Ayushi Khemka founded a mental health initiative called Mental Health Talks India on social media in April 2018. She believes in channelising one’s vulnerabilities into an honest conversation that can potentially bring about a change into how we live and exist in the world. She is also a PhD scholar at Jawaharlal Nehru University working on the intersections of gendered violence and social media.
How have you seen the mental health climate evolve in Mumbai/ India?
Mental Health Talks India existed in our imagination way before it actually came alive for the world to see. Having faced a lot of stigma around her own mental health issues, Ayushi decided to create this platform as a way of expressing her own inner turmoil and raising awareness around mental health in India at the same time. Both Adishi and Ayushi have their own experiences of living with mental health issues. They found no space in which the voices of people with the lived experience of mental health issues was raised or heard. As a result, MHTI came into being as a labour of combined love.
How do you stay motivated every day?
I don’t. And I allow myself to feel that staying motivated daily is not really possible always and that is okay. Some days this realisation works, some days, not so much.
How do you engage in self-care?
he way I personally engage in self-care is pretty basic. Talking to my loved ones, playing some video games, painting, listening to Nazia Hassan and watching Shahrukh Khan’s old interviews. And of course, writing. Lots and lots of writing.

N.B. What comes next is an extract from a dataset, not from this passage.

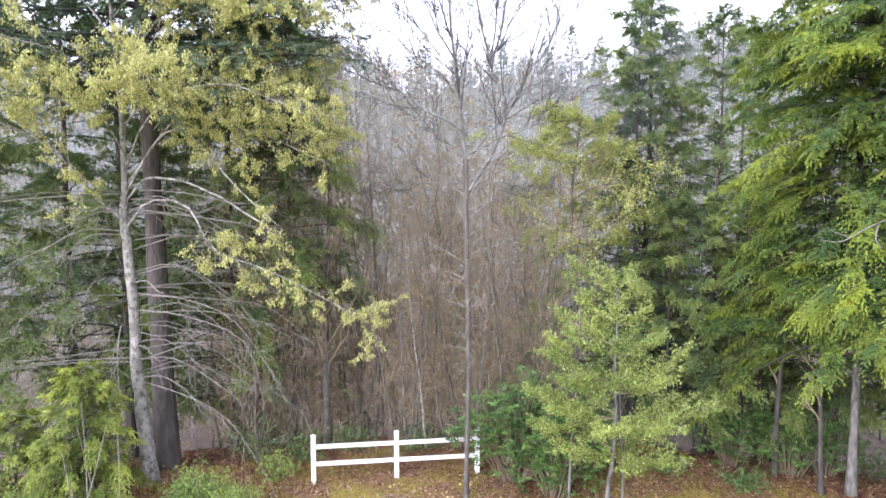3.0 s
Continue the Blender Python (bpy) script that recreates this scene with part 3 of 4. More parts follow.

What concerns do you feel are unique to women’s mental health in India? And How do you think they can go ahead and take care of it?
The way our society is built and thriving on women’s unpaid labour on a daily basis, it creates quite a hostile environment for their mental health. The everyday demands made on women to put others’ needs before theirs, to shrink themselves to fit into this one rigid, patriarchal construct of an “ideal woman” can be extremely burdensome. Add to that the multiple forms of oppression and inequalities that women have to face and that too at varying degrees, given the woman’s rest of the identity markers. Surviving through all of this with a sound mental health is tough. Moreover, women’s pain has been historically neglected and negated. All this simply tells us how mental health is a larger structural issue and we need more and more intersectional, feminist approaches to it. And this holds true for not just women, but to all those people have been systemically pushed to the margins.
As women, I sincerely believe we need to stop feeling guilty and sorry all the time. Of course, it is the society that makes us feel that way and while we fight for the revolution to come and wipe away these daily horrors, maybe we could all simultaneously uphold each other and just be there for each other. Not just on social media, but in non-virtual tangible lives as well.
How can women better support other women?
By unlearning. Popular culture has made us feel that we all are each other’s enemies and that we can’t ever be friends, which is basically just patriarchy being super terrified of women getting together. I think we all can start by unlearning these tropes, calling them out for their inherent misogyny and building each other up. Share the opportunities that come your way with other women, if you are good at something, mentor others if they want it, listen to each other and just talk about things. So many of us would be surprised to find out how similar our experiences are!
What do you think the future of Mental Health in India looks like?
The future looks ridden with a lot of talks around various issues that guide the mental health discourse in India. We are standing at a very high hill and we need to dig it deep if we truly want to better India’s mental health system. Be it the public healthcare system, budget allocations, social inequalities, issues related to privilege and access and lots more. I just hope we keep all these and more in mind and do not let all of it get consumed by the romanticisation that comes along with the ‘gram.